Daniel Radcliffe has cast off boy wizard Harry Potter to play the voice of the 1950s Beat Generation in his new movie Kill Your Darlings – a seductive tale of friendship, gay love and even murder.
Everybody wants to have as diverse a body of work as they can possibly have, and that’s what keeps the people interested in your career
Radcliffe, 23, plays poet Allen Ginsberg aged 17 – a young, naive and closeted teen who struggles to find his place in the world years before the sexual and cultural liberation brought in by the 1960s.
As Ginsberg enters Columbia University in New York, his encounters with fellow mavericks Lucien Carr (Dane DeHaan), William S. Burroughs (Ben Foster) and Jack Kerouac (Jack Huston) bring about a new vision – the founding of the Beat Generation.
Indie film Kill Your Darlings premiered at the Sundance Film Festival to critical appraise this week and was purchased by Sony Pictures Classics for wider distribution later this year.
After 10 years and eight Harry Potter films, Radcliffe is also looking for a new place as an actor, appearing on stage in 2007 in London and New York in the drama Equus, in which he appeared fully nude, and musical How to Succeed in Business Without Really Trying in 2011.
Kill Your Darlings sees Radcliffe pushing boundaries again as Ginsberg comes of age, including a raunchy sex scene with a man.

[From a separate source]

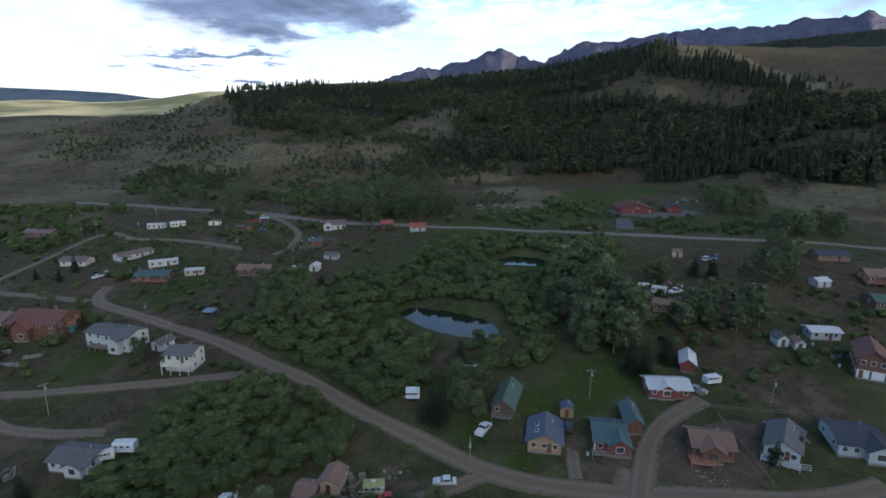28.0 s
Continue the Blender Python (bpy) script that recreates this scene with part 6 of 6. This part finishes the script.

“Everybody wants to have as diverse a body of work as they can possibly have, and that’s what keeps the people interested in your career,” said Radcliffe.
“There’s a lot to live up to, in the sense that you’re playing someone so well known, and who is revered by so many people.

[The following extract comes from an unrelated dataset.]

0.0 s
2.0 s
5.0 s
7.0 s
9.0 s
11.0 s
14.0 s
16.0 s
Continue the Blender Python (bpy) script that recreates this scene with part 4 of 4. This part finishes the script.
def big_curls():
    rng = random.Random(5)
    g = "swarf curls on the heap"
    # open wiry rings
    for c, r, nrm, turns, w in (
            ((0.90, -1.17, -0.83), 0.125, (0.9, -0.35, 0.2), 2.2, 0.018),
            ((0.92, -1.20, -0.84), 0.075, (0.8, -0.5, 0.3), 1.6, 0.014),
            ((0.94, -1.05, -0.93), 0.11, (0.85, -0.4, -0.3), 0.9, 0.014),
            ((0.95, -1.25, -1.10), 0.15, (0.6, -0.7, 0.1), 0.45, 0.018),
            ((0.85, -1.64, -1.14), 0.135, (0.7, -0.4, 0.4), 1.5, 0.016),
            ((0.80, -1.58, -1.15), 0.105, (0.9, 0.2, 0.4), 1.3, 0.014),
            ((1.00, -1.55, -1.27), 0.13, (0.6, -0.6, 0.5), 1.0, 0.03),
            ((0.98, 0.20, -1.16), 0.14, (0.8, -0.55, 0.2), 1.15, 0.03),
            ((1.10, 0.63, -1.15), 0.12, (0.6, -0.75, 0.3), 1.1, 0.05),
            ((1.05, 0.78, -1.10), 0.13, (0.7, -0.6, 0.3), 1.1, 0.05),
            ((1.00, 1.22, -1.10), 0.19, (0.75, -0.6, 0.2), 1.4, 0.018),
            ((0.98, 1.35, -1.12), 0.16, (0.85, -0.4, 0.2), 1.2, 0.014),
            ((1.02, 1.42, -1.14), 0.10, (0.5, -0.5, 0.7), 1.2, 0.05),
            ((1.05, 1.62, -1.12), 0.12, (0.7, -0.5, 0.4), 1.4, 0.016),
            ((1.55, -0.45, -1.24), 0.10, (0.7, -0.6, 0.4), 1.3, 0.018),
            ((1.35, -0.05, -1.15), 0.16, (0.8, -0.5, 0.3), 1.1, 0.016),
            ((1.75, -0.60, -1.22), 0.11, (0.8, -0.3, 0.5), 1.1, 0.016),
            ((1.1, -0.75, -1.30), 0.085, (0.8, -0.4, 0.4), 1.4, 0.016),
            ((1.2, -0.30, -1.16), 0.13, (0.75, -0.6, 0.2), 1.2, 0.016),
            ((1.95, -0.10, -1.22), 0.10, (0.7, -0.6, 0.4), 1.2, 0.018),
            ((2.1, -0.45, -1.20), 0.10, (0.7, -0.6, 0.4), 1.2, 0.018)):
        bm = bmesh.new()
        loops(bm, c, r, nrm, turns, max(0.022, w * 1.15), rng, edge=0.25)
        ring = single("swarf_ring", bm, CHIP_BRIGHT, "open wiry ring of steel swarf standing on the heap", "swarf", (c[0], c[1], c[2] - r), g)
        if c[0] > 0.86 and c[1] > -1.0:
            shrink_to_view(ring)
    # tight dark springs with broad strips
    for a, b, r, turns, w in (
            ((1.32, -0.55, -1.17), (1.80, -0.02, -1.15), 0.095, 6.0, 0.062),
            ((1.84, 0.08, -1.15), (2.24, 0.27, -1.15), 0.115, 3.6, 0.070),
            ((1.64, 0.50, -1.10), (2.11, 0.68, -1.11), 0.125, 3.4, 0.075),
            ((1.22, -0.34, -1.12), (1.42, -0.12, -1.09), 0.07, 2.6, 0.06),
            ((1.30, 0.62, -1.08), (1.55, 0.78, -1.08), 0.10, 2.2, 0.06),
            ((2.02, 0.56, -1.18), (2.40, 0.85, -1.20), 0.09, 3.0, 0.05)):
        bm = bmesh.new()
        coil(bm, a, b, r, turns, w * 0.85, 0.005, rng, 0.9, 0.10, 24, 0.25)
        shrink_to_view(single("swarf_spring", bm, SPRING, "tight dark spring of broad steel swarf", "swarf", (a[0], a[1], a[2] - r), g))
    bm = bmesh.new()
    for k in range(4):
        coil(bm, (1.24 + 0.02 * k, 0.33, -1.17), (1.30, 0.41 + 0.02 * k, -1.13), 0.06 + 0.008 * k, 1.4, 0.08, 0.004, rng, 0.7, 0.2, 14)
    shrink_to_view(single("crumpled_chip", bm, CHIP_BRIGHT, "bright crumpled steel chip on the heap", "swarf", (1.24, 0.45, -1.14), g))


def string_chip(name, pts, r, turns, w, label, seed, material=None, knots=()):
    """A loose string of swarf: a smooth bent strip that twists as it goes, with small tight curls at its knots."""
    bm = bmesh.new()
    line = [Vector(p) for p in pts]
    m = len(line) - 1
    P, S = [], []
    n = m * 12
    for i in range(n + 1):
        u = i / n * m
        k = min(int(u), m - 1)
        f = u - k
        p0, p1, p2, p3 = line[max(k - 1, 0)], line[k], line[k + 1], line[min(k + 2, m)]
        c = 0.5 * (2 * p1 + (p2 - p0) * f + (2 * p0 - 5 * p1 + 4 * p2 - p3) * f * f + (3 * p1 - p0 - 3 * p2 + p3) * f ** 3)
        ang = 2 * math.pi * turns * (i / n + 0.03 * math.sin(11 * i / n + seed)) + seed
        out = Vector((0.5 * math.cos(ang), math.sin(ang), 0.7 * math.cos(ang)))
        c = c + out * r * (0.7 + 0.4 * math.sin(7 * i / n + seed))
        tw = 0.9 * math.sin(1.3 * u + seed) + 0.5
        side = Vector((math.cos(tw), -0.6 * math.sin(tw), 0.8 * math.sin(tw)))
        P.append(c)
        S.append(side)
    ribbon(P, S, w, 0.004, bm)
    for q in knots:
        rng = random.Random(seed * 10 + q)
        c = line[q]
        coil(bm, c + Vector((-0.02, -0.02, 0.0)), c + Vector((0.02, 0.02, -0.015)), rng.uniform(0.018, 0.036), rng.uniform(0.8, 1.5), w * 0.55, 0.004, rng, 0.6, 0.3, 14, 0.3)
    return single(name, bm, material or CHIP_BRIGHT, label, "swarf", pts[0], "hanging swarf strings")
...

“But we’re not making a reverential film about him in any way,” he added of his role as Ginsberg.
Hollywood entertainment public-ation Variety said Radcliffe gives a performance to fully “banish any semblance of Harry Potter from the big screen”.
The Hollywood Reporter review noted a scene in which Ginsberg “decisively embraces his sexuality. This will likely be viewed as a major step for the actor towards distancing himself from the Harry Potter image”.

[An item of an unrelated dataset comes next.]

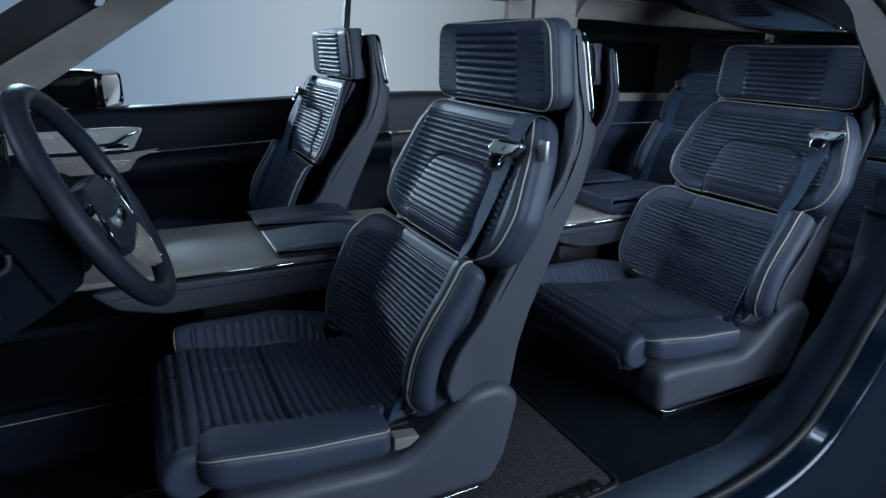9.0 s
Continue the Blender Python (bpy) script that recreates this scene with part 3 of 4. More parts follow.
    part("hinge_plate", prism("hinge_plate", rounded([(-0.262, 0.211), (-0.262, 0.235), (-0.213, 0.227), (-0.236, 0.212)], 0.003), "yz", min(s * 0.19, s * 0.2145), max(s * 0.19, s * 0.2145), HINGE, 0.003), seat, "brushed metal hinge plate")

    # seat belt and its tongue
    path = smooth_path([(s * 0.168, 0.030, 0.738), (s * 0.168, 0.012, 0.754), (s * 0.168, -0.012, 0.750), (s * 0.168, -0.036, 0.712), (s * 0.171, -0.064, 0.645), (s * 0.166, -0.100, 0.560), (s * 0.158, -0.118, 0.520), (s * 0.158, -0.130, 0.487), (s * 0.158, -0.160, 0.420), (s * 0.156, -0.196, 0.340), (s * 0.154, -0.228, 0.260), (s * 0.154, -0.239, 0.225)], 8)
    k = len(path)
    way = np.arange(k) / k
    across = np.stack([np.interp(way, (0.42, 0.56, 0.66), (1.0, 0.85, 0.55)), np.interp(way, (0.30, 0.42, 0.56, 0.66), (0.0, -0.20, -0.5, -0.85)), np.zeros(k)], -1)
    belt = part("seat_belt", ribbon("seat_belt", path, 0.041, 0.0016, BELT, across * np.array([[1, s, 1]])), seat, "blue woven seat belt webbing")
    lay = pose(s * 0.178, -0.053, 0.703, -21, 0, s * 8)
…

Radcliffe joins a long line of actors who have portrayed Ginsberg on film, including Ron Livingstone in 2000’s Beat and James Franco in 2010’s Howl.
“I purposely stayed away from other portrayals of (Ginsberg) because I find I am a terrible mimic, so I didn’t want to end up doing an impression of James Franco doing Allen Ginsberg,” he said.
Radcliffe added that while the film shows the four men who went on to create a literary and cultural revolution in America, the story is not solely about the birth of the Beats.
“It’s about showing how much fun they had and how they sparked off one another, and it’s that energy and vitality that launched the Beats,” Radcliffe said.
Director John Krokidas said Ginsberg’s story was central to the film because he had the biggest personal journey. “At the beginning of the film he’s very much the dutiful son ... but he never shows who he is inside, because he’s taking care of everyone else,” Krokidas said. “By the end of the film he becomes the rebel, he proclaims himself as a poet and finds his own voice.”